Rajapaksa, having "convinced" the international community of a bloodless offensive, had his ground covered. After evacuating journalists and UN missions, the Lankan government created three no-fire zones in Jaffna, Kilinochchi and Mullaitivu. These were fortified areas where fleeing Tamils could seek cover from the final assault. It was a huge exodus - more than 60, 000 war-ravaged, unsuspecting Tamils scurried with their children and elders to what later came to be described as the "killing fields".
They ran with their backs to the Indian Ocean and into heavy artillery, their dreams of peace met by one of the biggest war crimes the subcontinent has ever witnessed. But Rajapaksa's war without witnesses did have survivors and some of them emerged with proof that has left the world shocked by Lanka's brutality.
The pictures and video compiled by Callum Macrae are one such piece of evidence. His documentary "No Fire Zone: The Killing Fields of Sri Lanka" and its sequel "Sri Lanka's Killing Fields 2 - Unpunished War Crimes" have now put the spotlight back on the war crimes committed by the Lankan forces.
A filmmaker for 20 years in the UK and around the world, Macrae has been in some of the world's worst hotspots. But what he witnessed in Lanka overwhelmed his nightmarish experiences in Cote D'Ivoire, Uganda, Mali, and Sudan. "It's important to remember that the crimes we are talking about are not just the executions of prisoners and the use of sexual violence against fighters. We are talking about the deliberate targeting of civilians in no-fire zones the government had itself created, " says the Scottish Bafta Special Achievement Award recipient.
The latest pictures released by Macrae show the LTTE chief's 12-year-old son Balachandran alive and under the supervision of Lankan troops. He is then shot from close range, before four more bullets are pumped into his body. The pictures add credence to the claims of rights violations during the final offensive. Lankan forces had earlier claimed Balachandran had been killed in crossfire between army troops and the LTTE.
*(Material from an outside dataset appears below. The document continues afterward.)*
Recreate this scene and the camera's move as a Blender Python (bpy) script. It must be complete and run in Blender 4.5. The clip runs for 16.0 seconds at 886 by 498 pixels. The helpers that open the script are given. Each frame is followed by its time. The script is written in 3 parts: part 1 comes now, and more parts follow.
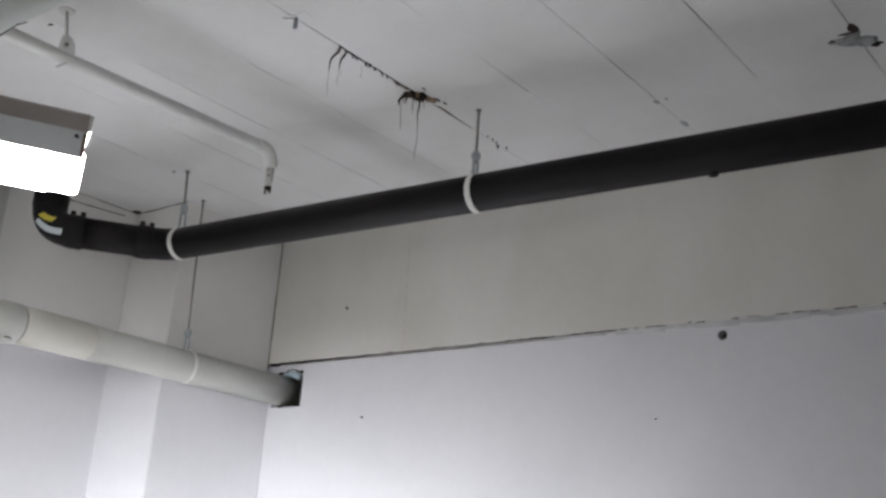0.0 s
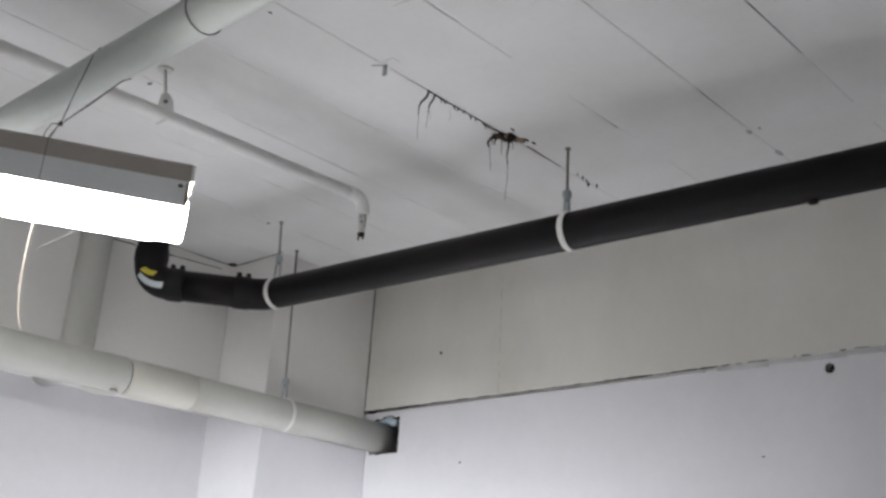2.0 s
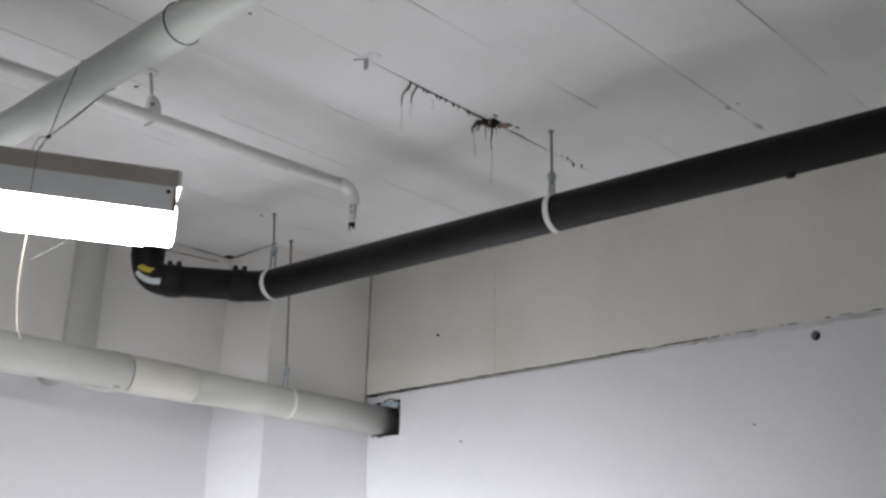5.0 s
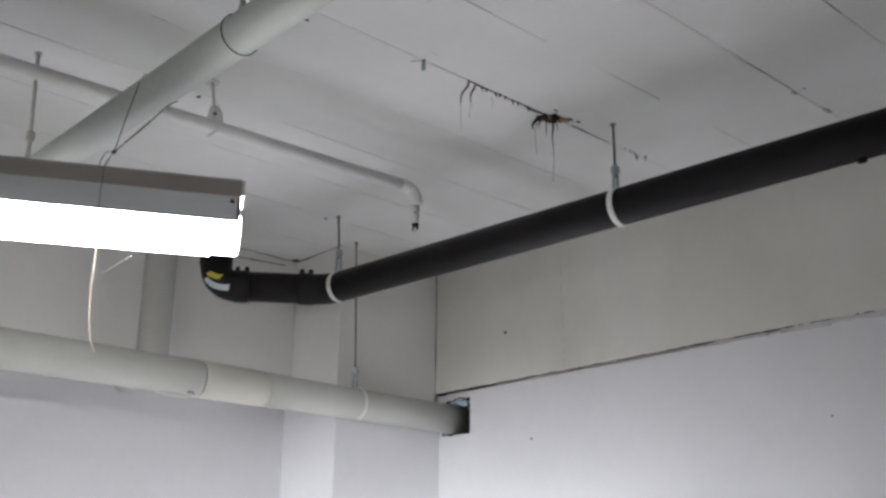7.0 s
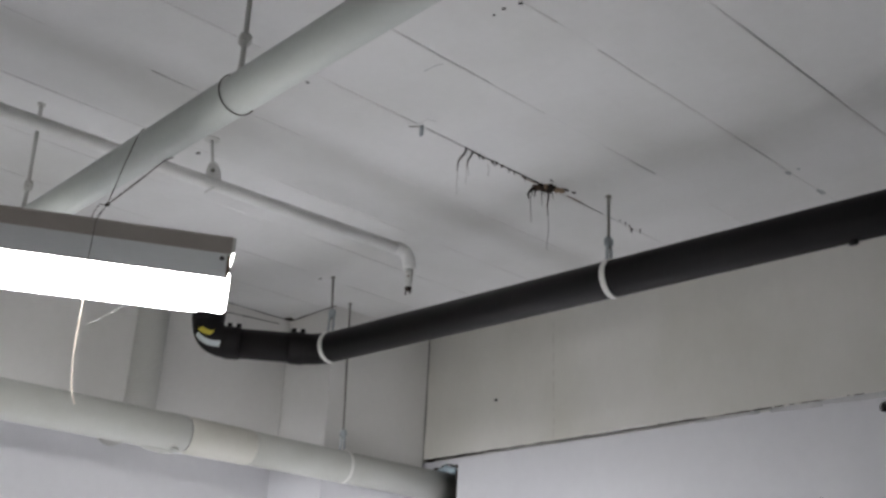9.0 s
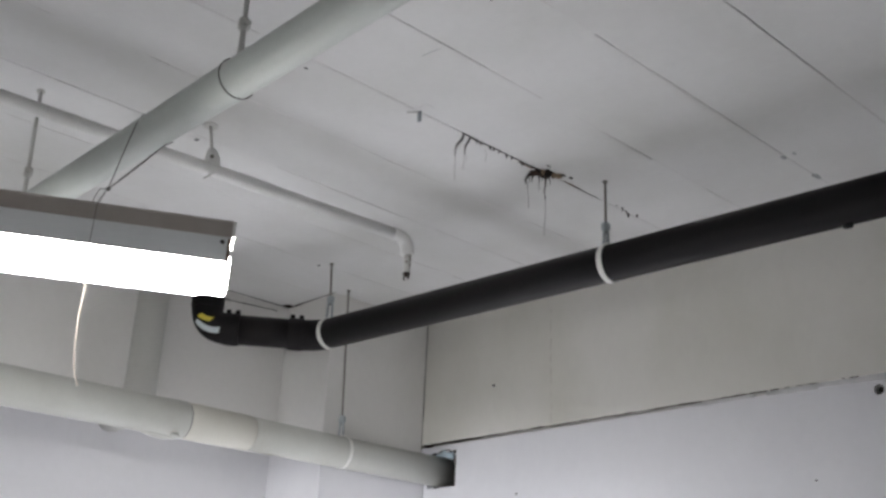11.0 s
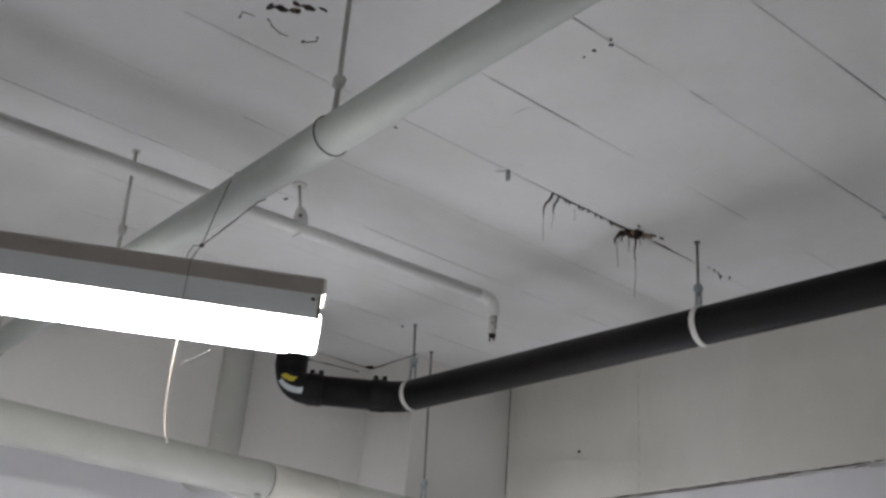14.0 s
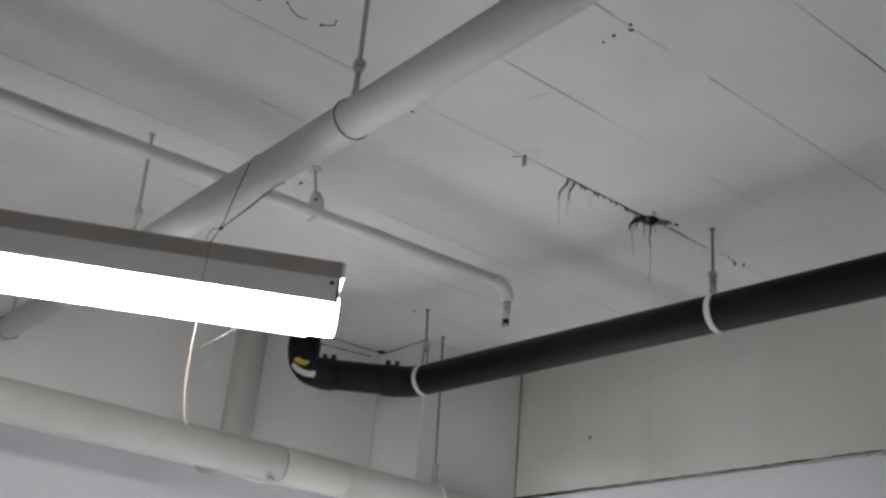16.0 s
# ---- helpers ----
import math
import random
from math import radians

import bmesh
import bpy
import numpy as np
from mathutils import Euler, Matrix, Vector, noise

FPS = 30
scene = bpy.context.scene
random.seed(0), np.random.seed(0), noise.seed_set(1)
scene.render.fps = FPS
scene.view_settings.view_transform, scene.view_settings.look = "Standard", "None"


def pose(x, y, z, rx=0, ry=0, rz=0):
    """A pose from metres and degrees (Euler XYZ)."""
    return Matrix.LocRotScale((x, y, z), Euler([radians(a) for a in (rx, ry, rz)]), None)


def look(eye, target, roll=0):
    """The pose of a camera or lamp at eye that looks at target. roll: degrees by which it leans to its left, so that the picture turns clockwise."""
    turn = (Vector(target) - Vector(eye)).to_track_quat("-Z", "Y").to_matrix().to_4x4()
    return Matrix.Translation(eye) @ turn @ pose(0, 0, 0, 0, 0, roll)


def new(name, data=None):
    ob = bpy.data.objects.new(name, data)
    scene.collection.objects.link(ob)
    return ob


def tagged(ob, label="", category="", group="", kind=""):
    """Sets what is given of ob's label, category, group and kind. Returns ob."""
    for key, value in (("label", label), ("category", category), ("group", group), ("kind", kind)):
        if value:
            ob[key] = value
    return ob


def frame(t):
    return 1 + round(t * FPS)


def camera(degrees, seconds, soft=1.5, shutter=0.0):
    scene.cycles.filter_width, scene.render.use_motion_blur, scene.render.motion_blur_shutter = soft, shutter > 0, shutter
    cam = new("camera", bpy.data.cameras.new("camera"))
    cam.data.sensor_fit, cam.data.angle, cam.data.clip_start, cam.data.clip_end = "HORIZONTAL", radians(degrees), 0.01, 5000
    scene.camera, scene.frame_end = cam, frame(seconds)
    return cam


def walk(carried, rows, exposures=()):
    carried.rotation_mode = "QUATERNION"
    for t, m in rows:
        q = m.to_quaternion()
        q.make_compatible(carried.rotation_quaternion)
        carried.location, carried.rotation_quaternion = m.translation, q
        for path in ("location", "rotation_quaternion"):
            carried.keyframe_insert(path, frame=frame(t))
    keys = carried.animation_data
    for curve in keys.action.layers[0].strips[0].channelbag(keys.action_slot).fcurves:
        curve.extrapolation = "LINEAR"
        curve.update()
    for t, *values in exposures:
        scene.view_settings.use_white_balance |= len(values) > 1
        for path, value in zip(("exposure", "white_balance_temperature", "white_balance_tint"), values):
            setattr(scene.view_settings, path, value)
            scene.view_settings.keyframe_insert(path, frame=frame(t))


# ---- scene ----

cam = camera(46.0, 16.0, soft=2.8)
PATH = [
    (0, (0.145, 0.301, 1.771), (-1.05, 1.786, 2.379), 4.1),
    (0.5, (0.141, 0.296, 1.784), (-1.049, 1.737, 2.497), 3.0),
    (1, (0.133, 0.282, 1.785), (-1.058, 1.697, 2.546), 3.4),
    (1.5, (0.125, 0.28, 1.752), (-1.154, 1.641, 2.467), 2.9),
    (2, (0.114, 0.291, 1.738), (-1.19, 1.643, 2.424), 3.8),
    (2.5, (0.108, 0.291, 1.736), (-1.207, 1.626, 2.435), 3.2),
    (3, (0.118, 0.315, 1.741), (-1.198, 1.662, 2.414), 3.9),
    (5.5, (0.22, 0.251, 1.757), (-1.119, 1.601, 2.378), -0.1),
    (6, (0.196, 0.273, 1.758), (-1.198, 1.585, 2.337), -0.3),
    (6.5, (0.201, 0.29, 1.767), (-1.189, 1.593, 2.374), 0.3),
    (7, (0.212, 0.268, 1.777), (-1.194, 1.543, 2.407), 0.6),
    (7.5, (0.226, 0.271, 1.783), (-1.182, 1.526, 2.449), 0.8),
    (8, (0.22, 0.273, 1.78), (-1.186, 1.508, 2.486), 1.7),
    (8.5, (0.233, 0.291, 1.785), (-1.148, 1.531, 2.531), 3.0),
    (11, (0.252, 0.276, 1.752), (-1.127, 1.527, 2.479), 2.7),
    (11.5, (0.255, 0.282, 1.754), (-1.138, 1.5, 2.505), 2.4),
    (12, (0.222, 0.274, 1.752), (-1.188, 1.464, 2.517), 2.7),
    (12.5, (0.202, 0.272, 1.751), (-1.212, 1.424, 2.572), 4.2),
    (13, (0.192, 0.264, 1.755), (-1.235, 1.4, 2.576), 3.9),
    (13.5, (0.183, 0.272, 1.757), (-1.257, 1.389, 2.582), 4.5),
    (14, (0.18, 0.277, 1.756), (-1.264, 1.384, 2.587), 4.9),
    (14.5, (0.168, 0.266, 1.753), (-1.283, 1.375, 2.568), 5.1),
    (15, (0.168, 0.264, 1.748), (-1.288, 1.37, 2.556), 5.3),
    (15.5, (0.166, 0.271, 1.749), (-1.294, 1.376, 2.555), 5.5),
    (16, (0.157, 0.251, 1.748), (-1.301, 1.357, 2.554), 5.4),
]
walk(cam, [(t, look(eye, target, roll)) for t, eye, target, roll in PATH],
     exposures=((0, -0.1), (1, 0.02), (2, 0.03), (3.2, 0.04), (5.5, -0.04), (6, -0.05), (7, -0.22), (7.5, -0.26), (8, -0.20), (8.5, -0.20), (11, -0.05), (11.5, -0.07), (12, -0.07), (12.5, -0.27), (14, -0.31), (16, -0.33)))

# ---- light ----
world = bpy.data.worlds.new("sky")
scene.world = world
world.use_nodes = True
wn = world.node_tree
sky = wn.nodes.new("ShaderNodeTexSky")
sky.sky_type, sky.sun_disc, sky.sun_elevation, sky.sun_rotation = "NISHITA", False, radians(40), radians(200)
wn.links.new(sky.outputs[0], wn.nodes["Background"].inputs[0])
wn.nodes["Background"].inputs[1].default_value = 0.1

WIN_POWER = 120
LAMP_GLOW = 32.0

# plan, in metres
CEIL = 3.66
WEST, EAST, SOUTH = -4.83, 3.4, -4.6
NORTH_LOW, NORTH_UP, LEDGE = 4.376, 4.345, 2.90
PIL_X, PIL_Y = -4.335, 3.62
WEST_UP = -4.785
BREAK = 2.78
WINDOWS = ((-1.8, 1.0),)
SILL, HEAD = 0.6, 2.2
AIM = (-3.9, 3.9, -0.03)


def window_light(name, x0, x1):
    data = bpy.data.lights.new(name, "AREA")
    data.shape, data.size, data.size_y = "RECTANGLE", x1 - x0 - 0.1, HEAD - SILL - 0.1
    data.energy, data.color = WIN_POWER, (0.945, 0.945, 0.995)
    data.spread = radians(37)
    ob = new(name, data)
    ob.matrix_world = look(((x0 + x1) / 2, SOUTH + 0.62, (SILL + HEAD) / 2), AIM)
    return ob


for x0, x1 in WINDOWS:
    window_light("window_light", x0, x1)


# ---- materials ----
def base(name, rough=0.7, metal=0.0):
    m = bpy.data.materials.new(name)
    m.use_nodes = True
    b = m.node_tree.nodes["Principled BSDF"]
    b.inputs["Roughness"].default_value, b.inputs["Metallic"].default_value = rough, metal
    return m, m.node_tree, b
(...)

Professor Derrick Pounder, a forensic pathologist who analysed the pictures using metadata, has confirmed the boy was killed only two hours after the pictures of him eating biscuits were taken. "The new photographs of Balachandran alive are not just distressing and disturbing - they are enormously important evidence-wise because they appear to rule out any suggestion that he was killed in crossfire or during battle, or even that he was executed by some maverick band of paramilitaries. The boy was executed in cold blood. It is difficult to imagine the psychology of an army in which the calculated execution of a child can be allowed to happen with apparent impunity. That these events were also photographed, videotaped and kept as war trophies by the perpetrators is even more disturbing, " says Macrae.
Though Lankan envoy to India, Prasad Kariyawasam, was prompt in rubbishing the video as morphed, few are convinced by his argument.
Gordon Weiss, who was the UN spokesperson in Sri Lanka during the final Sinhala-Tamil standoff and is currently with the International Crimes Evidence Project in Sydney, backs Macrae's view. "The evidence of war crimes is overwhelming;any attempt by the Lankan government to run down evidence proves the great energy that lies behind the regime's propaganda efforts. But these efforts are futile in the face of the evidence that keeps popping up. No rational person would look at the body of evidence and not see that the evidence of each crime seems to support the evidence of collective crimes, " says Weiss.
The UN Secretary Panel of Experts Report and the UN's own internal inquiry, the so-called Petrie Report, had found evidence of war crimes overwhelmingly persuasive. "Only a credible internationallyconstituted judicial inquiry will settle the issue once and for all. It will also be the first step on the road to a meaningful reconciliation between the island's majority and its minorities, " adds Weiss.
Peter Mckay, a UNOPS staffer who was trapped in the no-fire zone, says, "There's a crucial point to be made about why the Sri Lankan government declared the no-fire zone within the effective range of all the weaponry being used by the military. "
With the US declaring that it will table another resolution on human rights violations in Sri Lanka at the UN Human Rights Council (UNHRC) session in early March, Colombo is now looking to Beijing for support. With India's stand on Lankan affairs still ambivalent, New Delhi's move is likely to be decided by what transpires between the Centre and Dravidian politicians.
"The Lankan government is exhausting the socalled China card, having completely misunderstood the reputational cost of supporting Colombo, which forms part of China's calculations, " says Weiss.